Selbst wenn man ent­ge­gen dem vor­ste­hend Aus­ge­führ­ten an­neh­men woll­te, das Fahr­zeug der Klä­ge­rin lei­de an ei­nem er­heb­li­chen Man­gel, war die Klä­ge­rin gleich­wohl nicht un­mit­tel­bar zum Rück­tritt be­rech­tigt. Viel­mehr hät­te die Klä­ge­rin ge­mäß § 323 I BGB der Be­klag­ten vor Er­klä­rung des Rück­tritts Ge­le­gen­heit zur Nach­bes­se­rung ge­ben müs­sen. Ei­ne Frist­set­zung zur Nach­bes­se­rung war nicht ge­mäß § 440 BGB ent­behr­lich. Ei­ne Nach­bes­se­rung ist mög­lich und der Klä­ge­rin zu­mut­bar. Das Kraft­fahrt-Bun­des­amt hat – wie aus­ge­führt – durch Be­scheid vom 21.07.2016 fest­ge­stellt, dass die im Rah­men der Rück­ruf­ak­ti­on von der Volks­wa­gen AG ge­plan­te Än­de­rung der Ap­pli­ka­ti­ons­da­ten ge­eig­net ist, die Vor­schrifts­mä­ßig­keit der Fahr­zeu­ge mit den be­trof­fe­nen Mo­to­ren her­zu­stel­len. Ei­ne Nach­bes­se­rung ist der Klä­ger auch des­halb zu­mut­bar, weil je­den­falls sei­tens der Be­klag­ten ei­ne zur Un­zu­mut­bar­keit der Nach­bes­se­rung füh­ren­de Täu­schungs­hand­lung nicht ge­ge­ben ist.

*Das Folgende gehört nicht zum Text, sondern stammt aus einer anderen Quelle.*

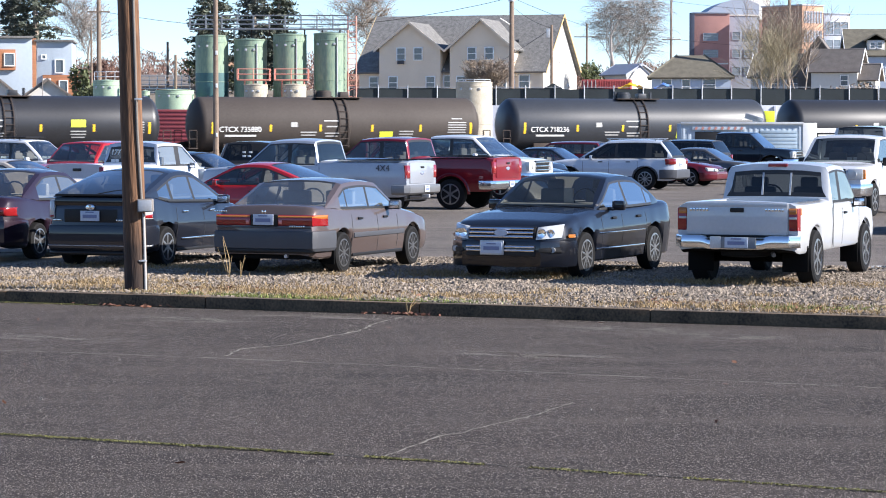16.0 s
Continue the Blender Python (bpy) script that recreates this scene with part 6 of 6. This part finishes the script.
def build_neighbourhood():
    # right side houses
    plain_house(28.0, 300, 5.4, -4, 8.8, 7, 3.0, 5.3, BLUEWALL, MOSSROOF, "low pale blue house with mossy brown roof", [(-2.8, 1.9, 1.2, 1.3), (-0.6, 1.7, 0.9, 1.6), (2.0, 1.9, 1.4, 1.3)], hip=3.4)
    gable_front(23.2, 312, 6.3, 30, 4.0, 5, 2.6, 3.7, WHITEWALL, SLATEPANEL, "white metal shed with shallow roof")
    plain_house(41.0, 316, 5.8, -20, 9.0, 7, 3.0, 5.6, WHITEWALL, TANROOF, "small white house with tan roof", [(-1.5, 1.9, 1.2, 1.5), (0.8, 1.9, 1.2, 1.5)])
    gable_front(44.0, 312, 6.0, -12, 4.8, 6, 4.0, 7.2, BROWNROOF, BROWNROOF, "dark brown shingled gable behind a white house")
    plain_house(45.2, 307.5, 6.0, -22, 5.4, 4.0, 3.4, 5.65, WHITEWALL, BROWNROOF, "white house with brown roof and bright gable end", [(1.2, 1.9, 0.9, 1.2)])
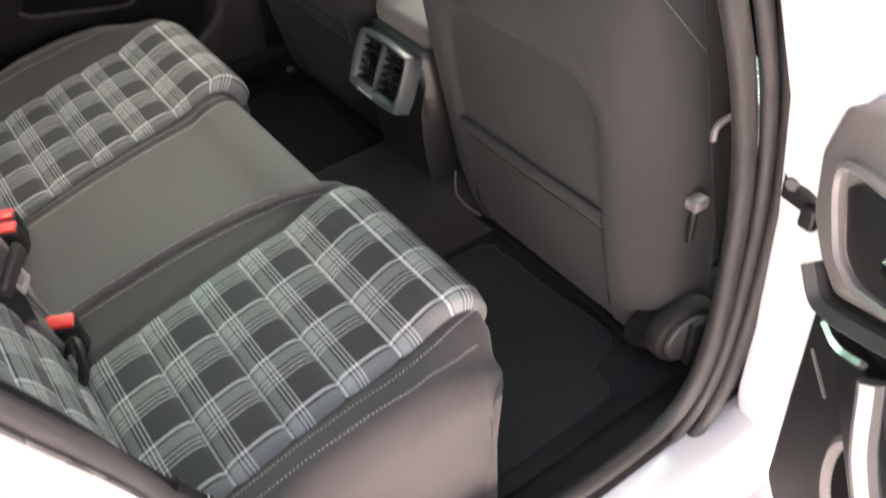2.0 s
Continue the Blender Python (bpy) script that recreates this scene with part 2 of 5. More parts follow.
def glass_material(name, tint, gloss=0.08):
    m = bpy.data.materials.new(name)
    m.use_nodes = True
    n, l = m.node_tree.nodes, m.node_tree.links
    out = n["Material Output"]
    n.remove(n["Principled BSDF"])
    tr, gl, mx = n.new("ShaderNodeBsdfTransparent"), n.new("ShaderNodeBsdfGlossy"), n.new("ShaderNodeMixShader")
    fr = n.new("ShaderNodeFresnel")
    fr.inputs["IOR"].default_value = 1.5
    tr.inputs["Color"].default_value = (*tint, 1)
    gl.inputs["Roughness"].default_value = 0.02
    l.new(fr.outputs[0], mx.inputs[0])
    l.new(tr.outputs[0], mx.inputs[1])
    l.new(gl.outputs[0], mx.inputs[2])
    l.new(mx.outputs[0], out.inputs["Surface"])
    return m


def lamp_of(m, colour, strength):
    """A display or signal lamp that is switched on."""
    b = next(n for n in m.node_tree.nodes if n.type == "BSDF_PRINCIPLED")
    b.inputs["Emission Color"].default_value = (*colour, 1)
    b.inputs["Emission Strength"].default_value = strength


FABRIC = material("bolster_fabric", (0.066, 0.061, 0.0595), rough=0.88, grain=0.5, grain_scale=700, mottle=0.12, mottle_scale=14, spec=0.25, weave=0.30, weave_scale=420, relief=0.12, relief_scale=11, sheen=0.12)
CENTRE = material("seat_centre_fabric", (0.118, 0.111, 0.107), rough=0.85, grain=0.4, grain_scale=800, mottle=0.08, mottle_scale=10, spec=0.25, relief=0.10, relief_scale=9, sheen=0.12)
SEATBACK = material("front_seat_fabric", (0.038, 0.0383, 0.0380), rough=0.9, grain=0.6, grain_scale=800, mottle=0.14, mottle_scale=8, spec=0.15, relief=0.16, relief_scale=8, sheen=0.03)
TARTAN = plaid_material()
FAINT = material("grey_thread", (0.17, 0.165, 0.16), rough=0.85, mottle=0.25, mottle_scale=60)
THREAD = material("pale_thread", (0.42, 0.40, 0.385), rough=0.8, mottle=0.25, mottle_scale=60)
PLASTIC = material("grained_plastic", (0.0125, 0.0120, 0.0118), spec=0.2, rough=0.62, grain=0.5, grain_scale=520, mottle=0.12, mottle_scale=12)
# Lighter than the soft plastic: window light on the sill put into the colour.
LITPAD = material("padded_sill_lit", (0.066, 0.069, 0.067), spec=0.5, rough=0.45, grain=0.4, grain_scale=420, mottle=0.1)
SOFT = material("soft_dash_plastic", (0.017, 0.0172, 0.0172), spec=0.3, rough=0.5, grain=0.4, grain_scale=420, mottle=0.1)
DARK = material("dark_cloth_inset", (0.008, 0.0077, 0.0077), spec=0.10, rough=0.95, grain=0.4, grain_scale=600, mottle=0.15)
TRIMGREY = material("pillar_plastic", (0.150, 0.139, 0.133), rough=0.32, grain=0.35, grain_scale=480, mottle=0.07)
# Paler than the trim plastic; light from the open doorway is in the colour.
ARCHLIT = material("satin_arch_plastic_lit", (0.24, 0.226, 0.222), rough=0.27, grain=0.25, grain_scale=480, mottle=0.07)
CARPET = material("carpet", (0.027, 0.0264, 0.0267), rough=1.0, grain=1.0, grain_scale=330, mottle=0.5, mottle_scale=40, relief=0.35, relief_scale=160, spec=0.1)
MAT = material("floor_mat", (0.029, 0.0285, 0.0288), rough=0.95, grain=1.0, grain_scale=280, mottle=0.35, mottle_scale=50, relief=0.3, relief_scale=140, spec=0.15)
PILLAR = material("smooth_trim_plastic", (0.035, 0.032, 0.0315), rough=0.5, grain=0.35, grain_scale=480, mottle=0.07)
RUBBER = material("rubber_seal", (0.030, 0.028, 0.027), rough=0.5, grain=0.15, grain_scale=300, mottle=0.15)
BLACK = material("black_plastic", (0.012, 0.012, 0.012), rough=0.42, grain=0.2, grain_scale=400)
GLOSS = material("gloss_black", (0.008, 0.008, 0.008), rough=0.08, coat=0.5)
PAINT = material("white_paint", (0.80, 0.80, 0.79), rough=0.3, mottle=0.02, coat=0.7)
CHROME = material("satin_chrome", (0.72, 0.71, 0.69), rough=0.22, metal=1.0, mottle=0.05)
GRAB = material("satin_grey_metal", (0.26, 0.25, 0.245), rough=0.42, metal=0.7, mottle=0.08, mottle_scale=40)
SILVER = material("brushed_silver", (0.50, 0.49, 0.48), rough=0.35, metal=0.9, mottle=0.08, mottle_scale=40)
LEVER = material("satin_silver", (0.62, 0.58, 0.56), rough=0.38, metal=0.35, mottle=0.04)
DECOR = material("brushed_decor", (0.105, 0.086, 0.078), rough=0.42, metal=0.3, mottle=0.15, mottle_scale=30)
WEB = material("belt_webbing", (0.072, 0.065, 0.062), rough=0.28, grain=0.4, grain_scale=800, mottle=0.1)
RED = material("red_button", (0.80, 0.035, 0.030), rough=0.38, mottle=0.08, mottle_scale=60)
HEADLINE = material("headlining", (0.42, 0.41, 0.38), rough=0.95, grain=0.5, grain_scale=600, mottle=0.05)
VENTGREY = material("vent_bezel", (0.048, 0.057, 0.060), rough=0.42, grain=0.25, grain_scale=500, mottle=0.05)
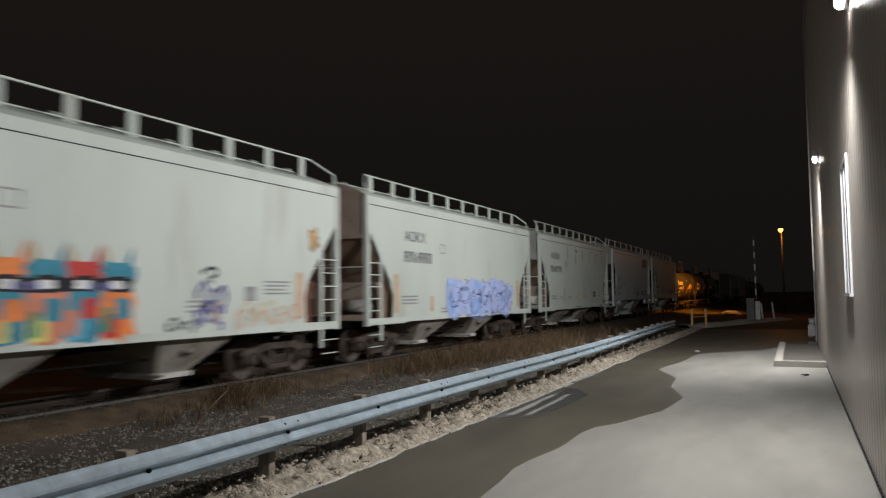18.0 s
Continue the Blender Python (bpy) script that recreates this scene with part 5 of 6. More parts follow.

Da die Klä­ge­rin nicht be­rech­tigt ist, vom Kauf­ver­trag zu­rück­zu­tre­ten, ste­hen ihr auch die wei­ter gel­tend ge­mach­ten An­sprü­che auf Er­stat­tung von Auf­wen­dun­gen und Zah­lung vor­ge­richt­li­cher Rechts­an­walts­kos­ten nicht zu. Eben­so kann schließ­lich die be­gehr­te Fest­stel­lung des An­nah­me­ver­zugs nicht ge­trof­fen wer­den. …

Hin­weis: Mit Be­schluss vom 05.01.2017 – 28 U 201/16 – hat das OLG Hamm dar­auf hin­ge­wie­sen, dass es be­ab­sich­ti­ge, die Be­ru­fung der Klä­ge­rin durch ein­stim­mi­gen Be­schluss nach § 522 II ZPO zu­rück­zu­wei­sen. Das Rechts­mit­tel wur­de dar­auf­hin zu­rück­ge­nom­men.